Think of it this way:  if you fill your gas tank with the wrong type of
petrol and as a result the vehicle starts sputtering, when you bring it to
the mechanic, they'll make the assessment that the engine is working as well
as it can given the circumstances.  The problem is the petrol, not the
engine.

> 1. I could have a problem with my db, but if the bpdbm -consistency 2
check
> wont finish who can I tell? If the bpdbm -consistency 2 check hangs, again
> how can I tell whats wrong?

Like I said previously, bpdbm -consistency is the tool... we don't have
"alternate" tools or anything like that (what's the point in re-inventing
the wheel?).  You only other option is to manually check each and every
image for oddities.  And even then there's no guarantee you'll spot the
corruption if it exists because over half of your images files are going to
be in binary format, which is impossible to examine using your eyeballs.

> 2. Maybe I haven?t been clear with my problem. The bpdbm processes don?t
go
> away, they are always there and are always working with something... So
how
> can I move on?

I didn't find any evidence that bpdbm was caught in an infinite loop.  All
PID's are making progress with their respective tasks, albiet slow progress.
I even checked to make sure the bpdbm's weren't stepping on each other's
feet.  They're all doing seperate tasks independently of each other, and no
process was performing a redundant task that another bpdbm was processing.
All evidnce points to file-read operations taking a lot of time to complete,
and that's a problem that can be fixed by an application.
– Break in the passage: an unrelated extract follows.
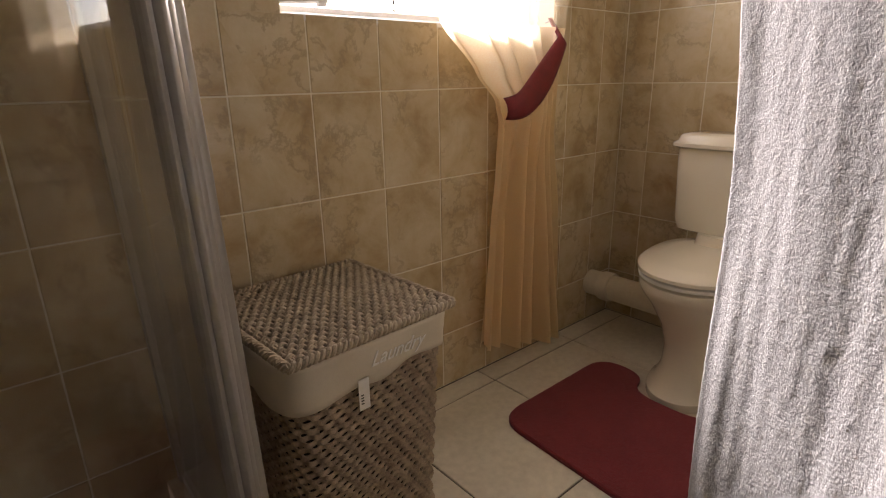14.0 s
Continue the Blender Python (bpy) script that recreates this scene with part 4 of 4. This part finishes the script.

Let's say for the sake of argument we could change NetBackup's behavior so
that it doesn't spawn so many processes at once (which isn't actually
possible, but let's just assume for a second).  Will that solve the problem?
No.  It will still have to perform the same number of operations because it
still has to go through the same data set as in the present situation.  In
fact, the process might be made *worse* not better, because the entire
operation would in fact take longer.

Disabling it entirely is not possible under NetBackup without shutting down
bpdbm entirely (and it would be a bad idea anyways as the images cleanup
process is vital for the application to function), which means of course
then just about nothing would work under NetBackup.  You will get no
backups, and defintely no restores.

So in summary, you have to wait until it finishes on its own.  If the
process takes more than 12 hours to complete, that means you're really
stuck.  Absolutely nothing can be done at the software level until something
is done with the images database or the filesystem it resides on is fixed.

> 4. Our db is about 60-65 GB, there are netbackup customers with much
bigger
> nbu databases. And this should by a enterprise solution and therefore be
> able to handle this payload.

Not many customers have as many individual images.  Keep in mind here that
there's more to this than "how much data am I backing up".  If the bulk of
your backups are Oracle RMAN, then the number of inodes in your environment
increases dramaticly.  I can almost always tell the difference between RMAN
backups and regular backups when looking at the images database just by
looking at the number of streams being generated at one go.  The difference
is not insignificant.

Since images databases are unique to each and every customer (no two images
databases are the same in a production environment), I can't give you the
cookie-cutter solution that I am certain you would like to have.  These
sorts of things have to be analyzed in a case-by-case basis, and even
Enterprise solutions are limited by the environment they are running in.
You could own the nicest, most expensive BMW in the world, but if you don't
have a road to drive it on, it probably won't work as well as you'd like.

> 5. I have followed HP?s suggestings:
> - I have patched the OS

Recently?

> - I have run defrag on that filesystem

That's not a bad idea, but that usually has a minimal effect with modern-day
UNIX operating systems, including HP, because the filesystem driver does
that on the fly during normal operation anyways.

> - I have increased scsi_queue depth

That will prevent SCSI write failures, but won't necessarily make things run
faster.  It's like standing in line at the bank, you're not going to go any
faster if the line is longer; you're just adding more people in the line.

I've done my best to find a problem that we can address at the software
level.  I can't find anything to negate HP's recommendation, and if I could
I'd have relayed that information.  At this point I'm not sure what else to
tell you, as the logs aren't changing their story.  The bpdbm process is
doing what it was designed to do, but something external is throttling it
back.  That's where the problem is and hence that's why I'm suggesting you
follow HP's solution.

Outside of that we'll have to look into a consulting solution to
re-architect this envionrment to distribute the images database somewhat.